Afin de s’assurer le soutien des États-Unis sur la question du Sahara occidental, le roi a jugé utile de se réconcilier avec les Émirats arabes unis
Ivanka Trump, fille et conseillère principale du président Donald Trump, est accueillie par la princesse Lalla Meryem, et se voit offrir des dates et du lait lors de son arrivée à Rabat, au Maroc, le mercredi 6 novembre 2019, où elle fera la promotion dʼun programme économique pour les femmes (Twitter/GOP)

La monarchie marocaine et celle des Émirats arabes unis (EAU) entretiennent des relations familiales privilégiées. Depuis 30 ans, le Fonds Abou Dabi pour le développement (ADFD) a accordé près de 2 milliards d’euros de dons au Maroc, selon lʼagence de presse émiratie WAM.

Les EAU sont les premiers investisseurs arabes au Maroc. Proche du roi Mohammed VI, cheikh Mansour, président du fonds souverain émirati Aabar Investments, aurait ainsi convaincu les pays du Golfe, membres du fonds Wessal, créé en 2011, de doter le royaume de 2,5 milliards dʼeuros pour investir dans le tourisme.

Maquette du projet Wessal Casablanca-Port, financé en partie par Abou Dabi (Facebook)

En contrepartie, le roi Mohammed VI a toujours œuvré pour renforcer les EAU sur le plan sécuritaire, en leur fournissant formation et aide militaire et coopération en matière de renseignements.

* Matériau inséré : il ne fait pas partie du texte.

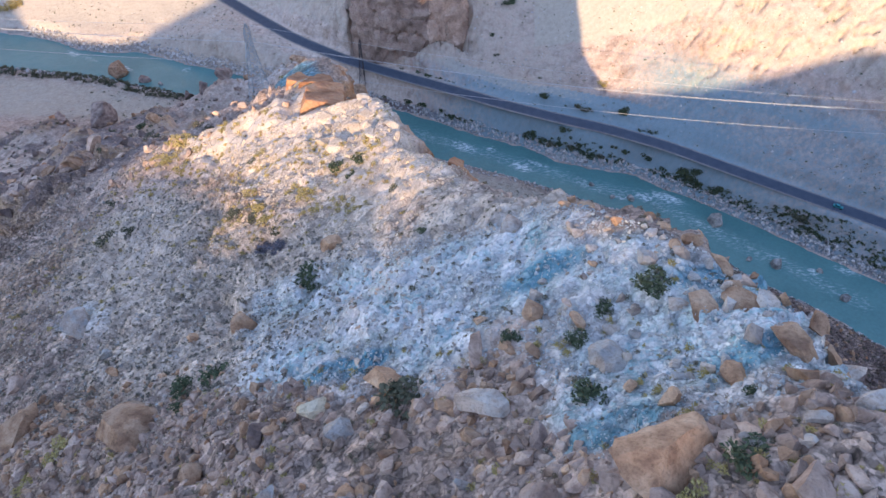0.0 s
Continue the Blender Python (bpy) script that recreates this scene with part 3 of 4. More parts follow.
fissure = smooth(cut, 0.56, 0.66) * smooth(fbm(land, 0.06, 2, 147), -0.35, 0.05) * area(CRACKED, 14)
rough_form *= 1 - 0.40 * area(WHITE, 3)
rough_form *= (1 - 0.9 * calm * (1 - 0.05 * far_side * (road_d > 14))) * (1 - smooth(7 - road_d, 0, 2))
rough_form -= 2.2 * fissure
# cliff bands across the flank: a step at the lower edge, fading back uphill
for edge, step in (([(12, 210), (27, 200), (43, 166), (57, 140), (50, 112), (62, 84)], 2.0), ([(-14, 205), (-6, 175), (4, 150), (12, 140)], 3.0)):
    d, _ = line_distance(plan, edge)
    side = X > np.interp(Y, sorted(q[1] for q in edge), [q[0] for q in sorted(edge, key=lambda q: q[1])])
    d = np.where(side, -d, d) + 5.0 * fbm(land, 0.07, 3, 315)
    rough_form += step * smooth(d, -1.2, 1.2) * (1 - smooth(d, 3, 22)) * right_side * smooth(Y, 55, 75)
rough_form -= 2.5 * blob(-52, 142, 16, 12, -30) + 2.0 * blob(-42, 130, 11, 10)


def outcrop(cx, cy, long, wide, high, turn):
    """A rib of bare rock: steep on its lower side, easing back into the slope; its place and shares of soil."""
    c, q = math.cos(radians(turn)), math.sin(radians(turn))
    jag = 0.28 * wide * fbm(land, 1.1 / wide, 3, int(cx) + 900)
    u, v = (X - cx) * c + (Y - cy) * q + jag, (Y - cy) * c - (X - cx) * q + jag
    return high * (1 - smooth(np.abs(u) / long, 0.6, 1.0)) * smooth(v, -wide, -0.65 * wide) * (1 - smooth(v, -0.2 * wide, 1.6 * wide)) * (0.8 + 0.4 * fbm(land, 0.5, 2, 917))


OUTCROPS = [(-92, 164, 24, 5, 4.0, 118), (-82, 176, 8, 5, 3.4, 150), (-73, 128, 6, 2.6, 2.6, -15), (-65.5, 144, 4, 2.5, 2.0, 140), (-156, 196, 22, 12, 7, 130), (-118, 150, 14, 6, 3.5, 125), (-100, 132, 10, 4, 3.0, 130),
            (-58, 101, 5, 2.4, 1.8, 125), (-70, 92, 8, 3, 2.4, 120), (-84, 110, 8, 3, 2.6, 125), (-47, 88, 4, 2, 1.4, 150), (-28, 80, 4, 1.5, 1.0, 160), (-33, 76, 5, 1.5, 1.0, 155), (-130, 178, 12, 6, 4.0, 120)]
bare = np.zeros(len(X))
for q in OUTCROPS:
    lift = outcrop(*q)
    rough_form += lift
    bare = np.maximum(bare, np.clip(lift / q[4], 0, 1))
soil["ochre"] = np.maximum(soil["ochre"], 0.75 * bare * (X < -60))
BEHIND = [(-36, 73), (-28, 70.5), (-21, 69), (-21.5, 75), (-25, 83), (-33, 85), (-40, 79)]
rough_form -= 2.8 * smooth(area(BEHIND, 2.0), 0.2, 0.8)
rough_form += (-0.8 - 0.5 * rough_form) * smooth(area(BLUE_SLOPE, 4), 0.3, 0.8)
LEDGE_SLABS = [(-19.5, 62.5), (-14, 61.5), (-8, 60.5), (-11, 68), (-13, 74.5), (-16, 81), (-20, 86), (-24, 85), (-24.5, 78), (-21, 72.5)]
rough_form += (-1.5 - 0.85 * rough_form) * smooth(area(LEDGE_SLABS, 1.5), 0.1, 0.7)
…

En 2014, les Forces armées royales (FAR), dont le roi est le chef suprême, ont participé aux côtés des forces émiraties aux bombardements au Yémen. La coopération sécuritaire entre les deux monarchies remonte à la fin des années 1970, lorsque Hassan II dépêcha auprès du cheikh Zayed l’un de ses plus fidèles collaborateurs, le général Laânigri, pour veiller personnellement à l’organisation de son service de sécurité et au renforcement de ses unités militaires.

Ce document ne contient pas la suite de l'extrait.